'This is a novel for fans of Never Let Me Go . . . tender, touching and true.' The Times
'The Sun always has ways to reach us.'
From her place in the store, Klara, an Artificial Friend with outstanding observational qualities, watches carefully the behaviour of those who come in to browse, and of those who pass in the street outside. She remains hopeful a customer will soon choose her, but when the possibility emerges that her circumstances may change for ever, Klara is warned not to invest too much in the promises of humans.
In Klara and the Sun, his first novel since winning the Nobel Prize in Literature, Kazuo Ishiguro looks at our rapidly-changing modern world through the eyes of an unforgettable narrator to explore a fundamental question: what does it mean to love?
'Flawless' The Times
'Another masterpiece' Observer
APPLE BOOKS REVIEW
The emotionally perceptive android at the heart of this captivating novel might just change the way you think about science fiction forever. Klara is an AF, or “Artificial Friend.” Purchased as a companion for a bright girl named Josie who has potentially deadly health problems, Klara grows to love her human friend—but to distrust Josie’s family. And it turns out there’s a good reason. Pulitzer Prize winner Kazuo Ishiguro (The Remains of the Day) has written a heartfelt, thought-provoking story that’s brilliant science fiction for people who don’t think they like science fiction. We were enthralled by the questions posed by Ishiguro’s near-future world, where technology hurts just as much as it helps. Ultimately, this story isn’t about gadgets. It’s about people—and the things they do out of both hope and fear. Klara may be a machine, but her story will renew your faith in humankind.

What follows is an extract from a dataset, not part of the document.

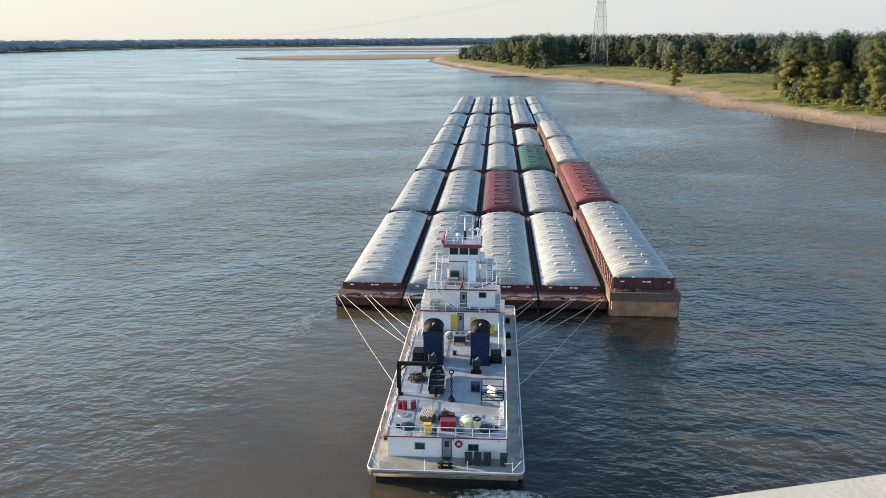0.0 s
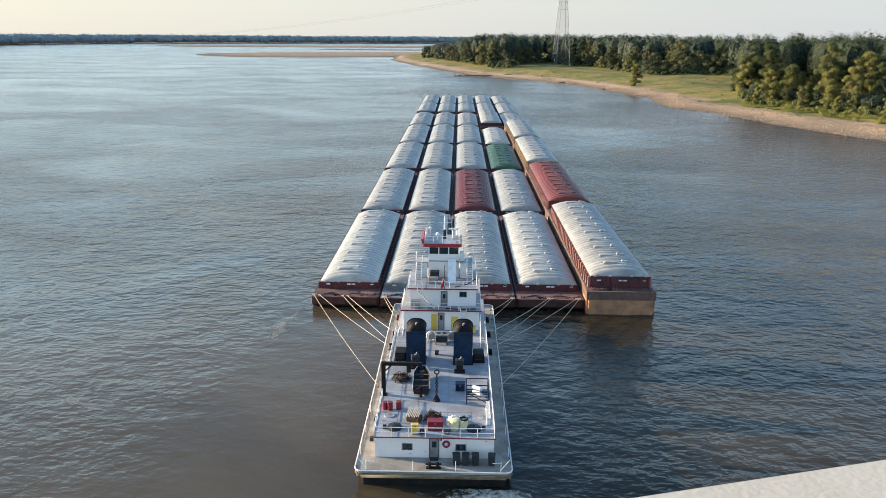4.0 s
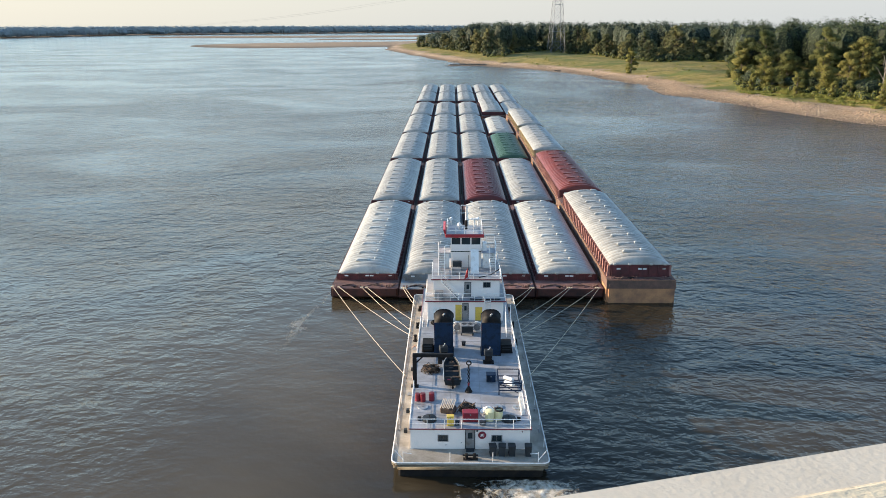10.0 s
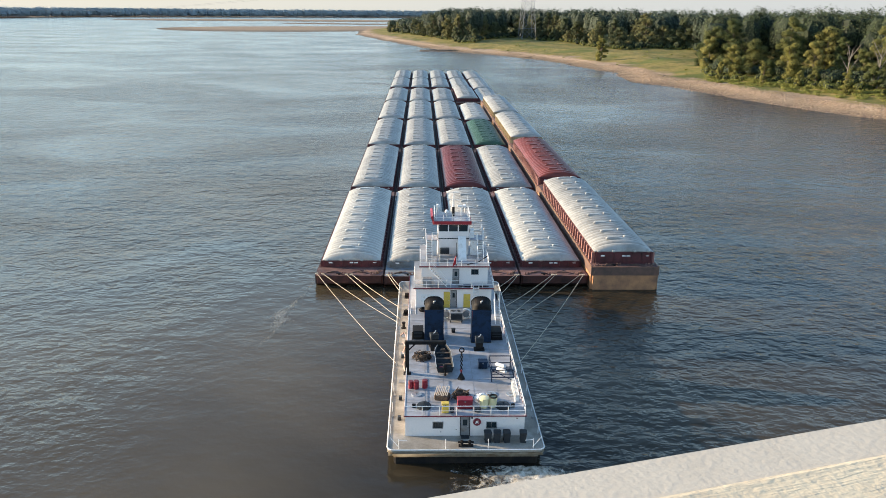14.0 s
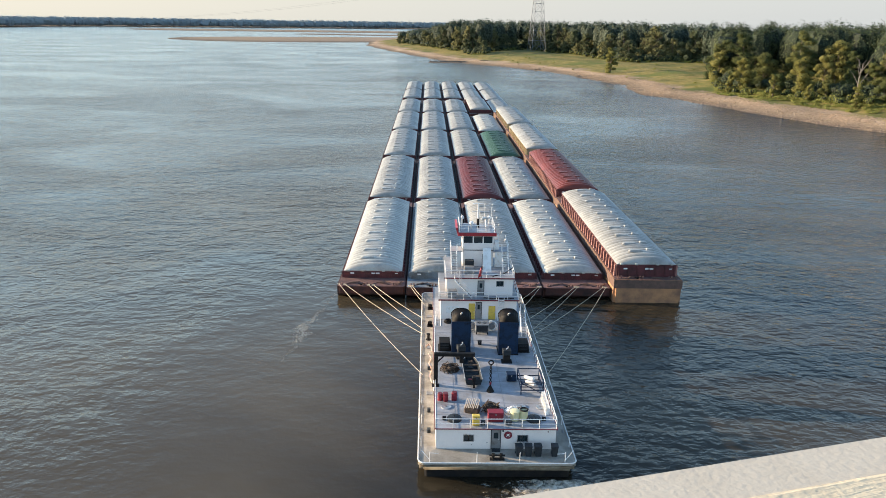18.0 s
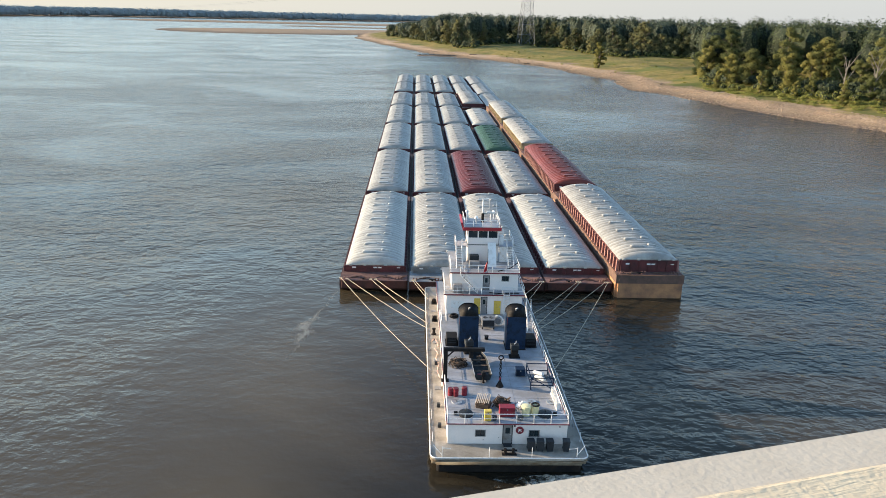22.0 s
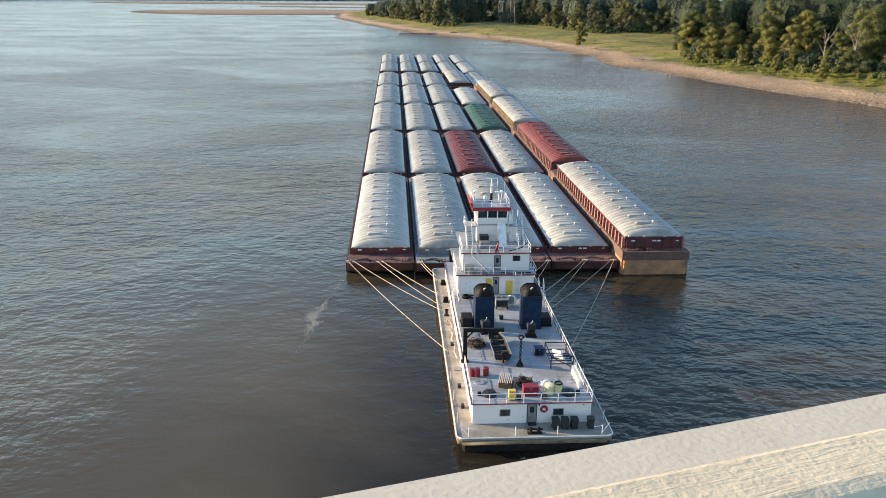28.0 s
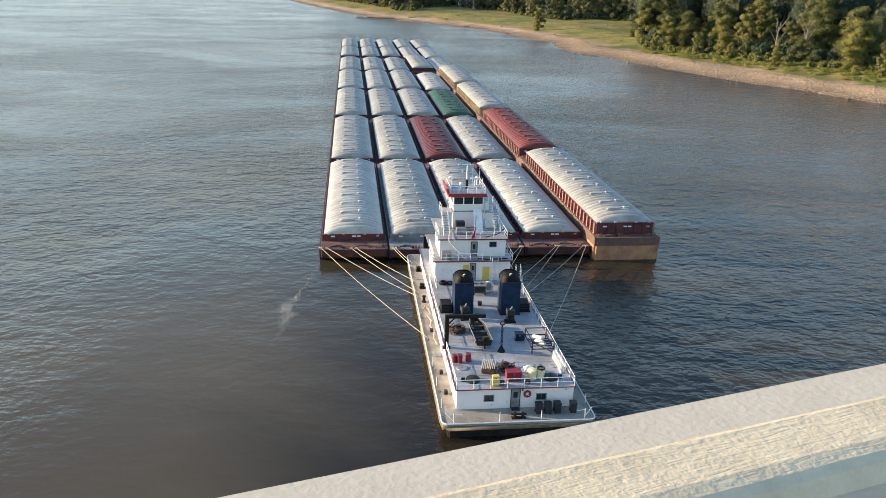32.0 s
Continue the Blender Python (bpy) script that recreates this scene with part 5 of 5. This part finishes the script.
def hatch(r, label):
    h = new("round_hatch")
    part("coaming", lathe(B(), [(r, 0), (r, 0.22), (r * 0.94, 0.26)], 20), DARK_GREY, h)
    part("cover", lathe(B(), [(r * 0.92, 0.262), (r * 0.9, 0.33), (r * 0.3, 0.40)], 20), DARK_GREY, h)
    part("handle", torus(B(), (0, 0, 0.42), 0.12, 0.03, "x", 10, 5), BLACK, h)
    part("side_box", box(B(), -r - 0.45, -r - 0.08, -0.15, 0.15, 0, 0.35, 0.03), BLACK, h)
    return tagged(h, label, "hatch", "round hatches")


on_deck(hatch(0.72, "dark round hatch cover on the upper deck"), -4.0, -46.2, HOUSE)
on_deck(hatch(0.72, "dark round hatch cover on the upper deck"), 3.85, -46.2, HOUSE, 180)


def plate(x, y, w, d, turn):
    p = new("deck_plate")
    part("plate", lathe(B(), [(w, 0.0), (w, 0.05), (w * 0.95, 0.07)], 16), ALU, p)
    part("ring_pull", torus(B(), (0, 0, 0.09), 0.1, 0.02, "z", 10, 4), GREY, p)
    on_deck(tagged(p, "flat round metal plate lying on deck", "plate", "deck plates"), x, y, HOUSE + 0.012, turn)


plate(-4.75, -43.5, 0.55, 0, 0)
plate(2.9, -43.4, 0.5, 0, 20)
plate(4.9, -43.5, 0.5, 0, 50)


def chain_post():
    c = new("chain_fall")
    part("foot_cone", lathe(B(), [(0.42, 0), (0.40, 0.06), (0.12, 0.62), (0.08, 0.7)], 12), BLACK, c)
    for i in range(9):
        part("link", kept("link0", lambda: mesh_of("link", torus(B(), (0, 0, 0), 0.12, 0.045, "x", 10, 6), BLACK)), None, c, at=pose(0, 0, 0.85 + i * 0.24, 0, 0, 90 * (i % 2) + 20))
    part("red_tag", box(B(), -0.1, 0.1, -0.1, 0.1, 0.75, 1.05, 0.03), RED, c)
    part("shackle", torus(tube(B(), (0, 0, 2.9), (0, 0, 3.15), 0.08, 8), (0, 0, 3.32), 0.24, 0.07, "y", 12, 6), BLACK, c)
    return tagged(c, "black chain rising from a cone foot to a shackle", "chain")


on_deck(chain_post(), 0.0, -39.9, HOUSE)


def machine(label, w=0.95, h=1.55):
    m = new("deck_machine")
    part("stand", box(B(), -w * 0.65, w * 0.65, -0.5, 0.5, 0, 0.14, 0.02), BLACK, m)
    part("column", box(B(), -w * 0.42, w * 0.42, -0.32, 0.32, 0.14, h * 0.62, 0.03), BLACK, m)
    part("head", box(B(), -w * 0.5, w * 0.5, -0.42, 0.5, h * 0.62, h, 0.05), DARK_GREY, m)
    part("crank", path_tube(B(), [(-0.1, 0, h), (0.1, 0, h + 0.16), (0.18, 0.1, h + 0.34)], 0.06, 6), ALU, m)
    return tagged(m, label, "machine")


on_deck(machine("dark fuel pump unit before the starboard stack"), 2.45, -32.3, HOUSE)
on_deck(machine("dark fuel pump unit before the port stack"), -2.75, -31.2, HOUSE, 10)


def fan_box(label):
    m = new("fan_housing")
    part("casing", box(B(), -0.65, 0.65, -1.0, 1.0, 0.1, 1.05, 0.05), BLACK, m)
    part("foot", box(B(), -0.75, 0.75, -1.05, 1.05, 0, 0.1), BLACK, m)
    part("louvre", box(box(box(B(), -0.5, 0.5, -1.03, -1.0, 0.4, 0.5), -0.5, 0.5, -1.03, -1.0, 0.7, 0.8), -0.5, 0.5, -1.03, -1.0, 0.88, 0.95), DARK_GREY, m)
    return tagged(m, label, "fan housing")


on_deck(fan_box("black fan housing beside the port stack"), -4.65, -28.4, HOUSE)
on_deck(fan_box("black fan housing beside the starboard stack"), 4.7, -28.6, HOUSE)


def condenser():
    c = new("condenser_unit")
    part("casing", box(B(), -0.8, 0.8, -0.7, 0.7, 0.3, 1.25, 0.04), GREY, c)
    part("top", box(B(), -0.84, 0.84, -0.74, 0.74, 1.255, 1.33, 0.02), ALU, c)
    for s in (-0.36, 0.36):
        f = part("fan_grille", torus(torus(B(), (s, 0, 1.345), 0.26, 0.025), (s, 0, 1.345), 0.13, 0.02), BLACK, c)
    for x in (-0.7, 0.7):
        for y in (-0.6, 0.6):
            part("leg", box(B(), x - 0.06, x + 0.06, y - 0.06, y + 0.06, 0, 0.3), BLACK, c)
    part("front_grille", box(B(), -0.7, 0.7, -0.72, -0.7, 0.4, 1.15), DARK_GREY, c)
    return tagged(c, "grey condenser unit with two fans on legs", "condenser")


on_deck(condenser(), 0.15, -23.4, HOUSE)


def cable_drum():
    w = new("cable_drum")
    part("rim", torus(B(), (0, 0, 0.72), 0.62, 0.09, "y", 20, 6), RAIL_WHITE, w)
    part("drum", tube(B(), (0, -0.3, 0.72), (0, 0.3, 0.72), 0.42, 16), GREY, w)
    for sx in (-0.45, 0.45):
        part("leg", tube(B(), (sx, 0.25, 0), (0, 0.25, 0.72), 0.05, 6), RAIL_WHITE, w)
    return tagged(w, "round grey cable drum beside the condenser unit", "cable drum", "cable drums")


wheel = cable_drum()
on_deck(wheel, -1.15, -22.8, HOUSE, 8)
on_deck(copy_thing(wheel, Matrix()), 1.45, -22.8, HOUSE, -8)


def hose_reel():
    h = new("hose_heap")
    part("coil", torus(torus(torus(B(), (0, 0, 0.12), 0.5, 0.1), (0.05, 0.05, 0.28), 0.42, 0.1), (0.9, 0, 0.14), 0.4, 0.1), BLACK, h, "", True)
    part("loose_end", path_tube(B(), [(1.2, 0, 0.1), (1.6, 0.2, 0.06), (1.9, -0.1, 0.06)], 0.06, 6), BLACK, h)
    return tagged(h, "black hose coiled before the forward deckhouse", "hose")


on_deck(hose_reel(), -4.0, -20.0, HOUSE)


def pipe_rack():
    r = new("bottle_rack")
    for x in (0, 2.35):
        for y in (0, 3.6):
            part("post", box(B(), x - 0.05, x + 0.05, y - 0.05, y + 0.05, 0, 1.35), NAVY, r)
    for z in (0.5, 1.32):
        for y in (0, 3.6):
            part("cross_bar", box(B(), 0, 2.35, y - 0.045, y + 0.045, z - 0.045, z + 0.045), NAVY, r)
        for x in (0, 2.35):
            part("side_bar", box(B(), x - 0.045, x + 0.045, 0, 3.6, z - 0.045, z + 0.045), NAVY, r)
    part("brace", tube(B(), (0, 0, 1.3), (2.3, 0, 0.1), 0.045, 5), NAVY, r)
    part("brace", tube(B(), (2.3, 0, 1.3), (2.3, 3.6, 0.1), 0.045, 5), NAVY, r)
    for y, t in ((2.3, 0.75), (1.1, 0.75)):
        c = part("cylinder", tube(B(), (0.75, y + 0.45, t), (1.55, y - 0.2, t), 0.21, 14), RAIL_WHITE, r, "white gas cylinder")
        part("cylinder_end", tube(B(), (1.55, y - 0.2, t), (1.66, y - 0.29, t), 0.21, 14, 0.08), RAIL_WHITE, c)
        part("cylinder_end", tube(B(), (0.75, y + 0.45, t), (0.64, y + 0.54, t), 0.21, 14, 0.08), RAIL_WHITE, c)
    for y in (0.75, 1.3, 2.0, 2.5):
        part("shelf_bar", box(B(), 0.05, 2.3, y - 0.04, y + 0.04, 0.46, 0.54), NAVY, r)
    return tagged(r, "dark blue steel rack holding white gas cylinders", "rack")


on_deck(pipe_rack(), 3.2, -40.6, HOUSE)


def gangway():
    g2 = new("gangway_ladder")
    for s in (0, 0.55):
        part("stringer", box(B(), s * 0.6 - 0.03, s * 0.6 + 0.03, 0, 4.0, s * 1.4, s * 1.4 + 0.1), RAIL_WHITE, g2)
    for i in range(13):
        part("rung", box(B(), 0.0, 0.33, 0.15 + i * 0.3, 0.22 + i * 0.3, 0.02, 0.80), RAIL_WHITE, g2)
    return tagged(g2, "white aluminium gangway ladder leaning on the railing", "ladder")


on_deck(gangway(), 5.2, -45.3, HOUSE)

# ---- wires between towboat and barges ----
WIRES = (((-26.59, 0.75), (-13.3, -31.9)), ((-25.6, 0.5), (-13.35, -19.5)), ((-21.95, 0.3), (-13.35, -17.8)), ((-21.2, 0.3), (-13.3, -13.9)),
         ((-15.5, 0.1), (-13.2, -8.2)), ((-15.15, 0.1), (-13.2, -6.3)), ((4.5, 0.2), (1.1, -5.9)), ((4.8, 0.1), (1.1, -9.0)),
         ((10.3, 0.3), (1.1, -14.0)), ((10.7, 0.2), (1.1, -18.1)), ((14.7, 0.3), (1.1, -19.6)), ((15.1, 0.2), (1.1, -32.2)))
for (x0, y0), (x1, y1) in WIRES:
    a, b = Vector((0, 0, 2.05)), Vector((x1 - x0, y1 - y0, 2.0))
    pts = [a.lerp(b, i / 10) - Vector((0, 0, 0.012 * (b - a).length * 4 * (i / 10) * (1 - i / 10))) for i in range(11)]
    w = tagged(part("wire_rope", path_tube(B(), pts, 0.036, 5), LINE), "taut pale wire rope from towboat to barge", "rope", "face wires")
    part("eye", torus(B(), (0, 0, 2.03), 0.2, 0.05, "z", 10, 5), LINE, w)
    float_on(w, pose(x0, y0, 0))

# ---- foam ----


def foam_patch(name, count, shape, size, label, seed, material):
    """Scattered flecks and curls of foam lying on the water."""
    rnd = np.random.default_rng(seed)
    v, f = [], []
    for i in range(count):
        x, y, s = shape(rnd)
        n = 7
        base = len(v)
        a0 = rnd.uniform(0, 6.28)
        long = rnd.uniform(1.0, 4.5)
        s *= size * rnd.uniform(0.4, 1.3)
        c, d = math.cos(a0), math.sin(a0)
        v.append((x, y, 0.03 + 0.25 * s))
        for k in range(n):
            t = 6.28319 * k / n
            r = s * rnd.uniform(0.6, 1.2)
            px, py = r * long * math.cos(t), r * math.sin(t)
            v.append((x + px * c - py * d, y + px * d + py * c, 0.012))
        f.extend((base, base + 1 + k, base + 1 + (k + 1) % n) for k in range(n))
    ob = new(name, sheet(name, v, f, material))
    return tagged(ob, label, "foam", kind="stuff")


def trail_shape(rnd):
    d = rnd.uniform(0, 1) if rnd.uniform() < 0.35 else rnd.normal(0.58, 0.14)
    bend = 0.5 * math.sin(d * 9.0) + 0.35 * math.sin(d * 31) + 0.2 * math.sin(d * 70)
    knot = math.exp(-((d - 0.62) / 0.13) ** 2)
    return -d * 3.6 + bend * (0.5 + 0.7 * knot) + rnd.normal(0, 0.15 + 0.45 * knot), -d * 26.0 + rnd.normal(0, 0.3), 0.45 + 0.55 * knot


def froth_material():
    """Lacy froth: white where the bubbles crowd, open to the water between."""
    m = paint("froth", (0.66, 0.62, 0.54), 0.7, spots=(0.30, 0.25, 0.18), amount=0.6, size=1.6, grain=7, bump=0.8, lift=0.12)
    n, k = m.node_tree.nodes, m.node_tree.links
    b = n["Principled BSDF"]
    at = n.new("ShaderNodeTexCoord")
    lace = n.new("ShaderNodeTexNoise")
    lace.inputs["Scale"].default_value, lace.inputs["Detail"].default_value = 0.75, 9.0
    lace.inputs["Roughness"].default_value, lace.inputs["Distortion"].default_value = 0.66, 1.6
    shape = n.new("ShaderNodeMapping")
    shape.inputs["Location"].default_value = (-0.185, 0.45, 0)
    shape.inputs["Scale"].default_value = (0.185, 0.15, 0.0)
    ball = n.new("ShaderNodeTexGradient")
    ball.gradient_type = "SPHERICAL"
    add = n.new("ShaderNodeMath")
    add.operation = "MULTIPLY_ADD"
    add.inputs[1].default_value = 0.44
    ramp = n.new("ShaderNodeMapRange")
    ramp.inputs["From Min"].default_value, ramp.inputs["From Max"].default_value = 0.56, 0.86
    k.new(at.outputs["Object"], lace.inputs["Vector"])
    k.new(at.outputs["Object"], shape.inputs["Vector"])
    k.new(shape.outputs[0], ball.inputs["Vector"])
    k.new(ball.outputs["Fac"], add.inputs[0])
    k.new(lace.outputs["Fac"], add.inputs[2])
    k.new(add.outputs[0], ramp.inputs["Value"])
    k.new(ramp.outputs[0], b.inputs["Alpha"])
    return m


def boil(wide, long, step):
    """The heaving skin of the wash, in low rounded humps."""
    nx, ny = int(wide / step), int(long / step)
    x, y = np.meshgrid(np.linspace(-wide / 2, wide / 2, nx), np.linspace(0, -long, ny))
    z = 0.10 + 0.07 * np.sin(x * 2.1 + 1.3 * np.sin(y * 1.1)) * np.sin(y * 1.7 + 0.9 * np.sin(x * 1.3)) + 0.04 * np.sin(x * 5.3 + y * 2.2) * np.sin(y * 4.7 - x)
    v = np.stack([x.ravel(), y.ravel(), z.ravel()], 1).tolist()
    f = [(j * nx + i, (j + 1) * nx + i, (j + 1) * nx + i + 1, j * nx + i + 1) for j in range(ny - 1) for i in range(nx - 1)]
    return v, f


propwash = tagged(new("propwash", sheet("propwash", *boil(12.0, 14.0, 0.2), froth_material(), True)), "white churning propeller wash behind the stern", "foam", kind="stuff")
float_on(propwash, pose(AXIS + 4.4, -50.9, 0))
foam_trail = foam_patch("foam_trail", 1900, trail_shape, 0.036, "thin broken trail of foam on the river", 6, FOAM_THIN)


def motions():
    for ob, m in afloat:
        walk(ob, [(t, drift(t) @ m) for t in (0, 4, 8, 12, 16, 20, 24, 28, 32)])
    # the river itself flows by, and its ripples with it
    walk(water, [(t, pose(0.56 * t, -0.43 * t, 0)) for t in (0, 8, 16, 24, 32)])
    # the trail drifts slowly down the river, away from the corner of the tow
    walk(foam_trail, [(0, pose(-25.2, 126.0, 0)), (9, pose(-20.2, 122.0, 0)), (20, pose(-14.0, 117.5, 0)), (30, pose(-8.4, 113.0, 0)), (32, pose(-7.3, 112.2, 0))])


motions()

Nobel laureate Ishiguro takes readers to a vaguely futuristic, technologically advanced setting reminiscent of his Never Let Me Go for a surprising parable about love, humanity, and science. Klara is an Artificial Friend (AF), a humanlike robot designed to be a child's companion. She spends her days watching humans from her perch in the AF store, fascinated by their emotions and hungry to learn enough to help her future owner. Klara, who is solar-powered, reveres the sun for the "nourishment" and upholds "him" as a godlike figure. Klara is eventually bought by teenager Josie and continues to learn about humans through her interactions with Josie's family and childhood friend. When Josie becomes seriously ill, Klara pleads with the sun to make her well again and confronts the boundary between service and sacrifice. While the climax lends a touch of fantasy, Klara's relationship with the sun, which is hidden at times by smog, touches on the consequences of environmental destruction. As with Ishiguro's other works, the rich inner reflections of his protagonists offer big takeaways, and Klara's quiet but astute observations of human nature land with profound gravity ("There was something very special, but it wasn't inside Josie. It was inside those who loved her," Klara says). This dazzling genre-bending work is a delight.